Avoiding channel sprawl helps ensure you have a clear definition and structure for chat communications. This approach makes it easy for someone to figure out which platform to use to send a specific message, even though you'll need to change definitions and add and remove channels as the team evolves.
Understanding what makes a healthy communications platform, even for something as simple as chat, encourages more informed exchanges. More informed exchanges help with buy-in within your team and project stakeholders.
[ Learn four focus areas to maintain momentum on digital transformation. ]
Reinvent how you think about risk
How close are you to your neighboring risk management and security teams? Working with these two areas of the organization is one way to achieve proactive resiliency. Any disruption is scary, but you want to be on the right side of it so that you don't forfeit your competitive advantage.

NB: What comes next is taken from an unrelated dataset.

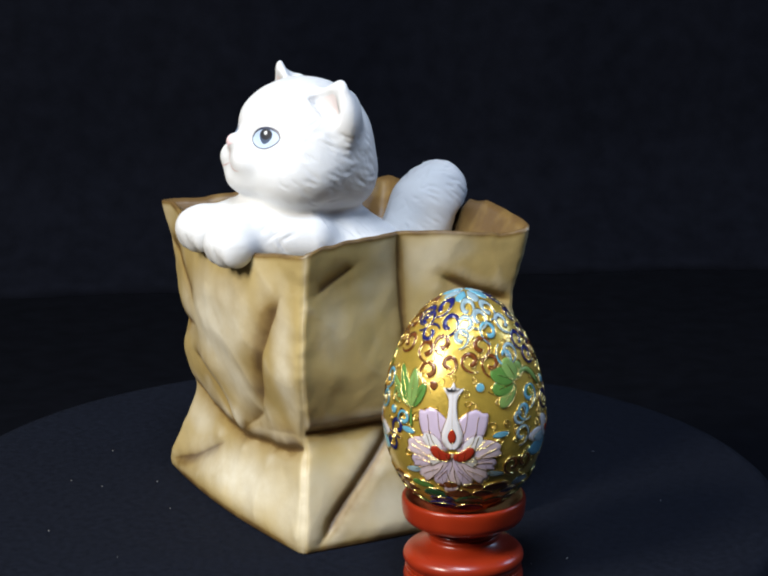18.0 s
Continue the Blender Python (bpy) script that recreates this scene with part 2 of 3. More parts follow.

Risk is inevitable. However, identifying which parts of your architecture may be particularly vulnerable is a productive use of your time. Consider ways to use automation as you explore new applications and services and streamline and scale processes.
Also remember that failing is okay; you won't know what works if you don't try things. Learn through trial and error; just be sure to fail fast and get back on the ball as quickly as possible.
Serve today's needs and anticipate future disruptions
Every organization has a target customer they work hard to serve. Remember 2020, when most large businesses transitioned to a work-from-home model? You probably noticed an influx of promotions from work-from-home solutions, like work monitors and 2-in-1 solutions. That was yesterday. What do your customers want today? There's a saturation of solutions, but only a few sustainable, scalable ones.
"The architecture is always the underpinning of a chosen solution, so how does it serve the outcome?" asks Marc Mangus. The key is making your next architecture work for today's needs and the disruptions ahead.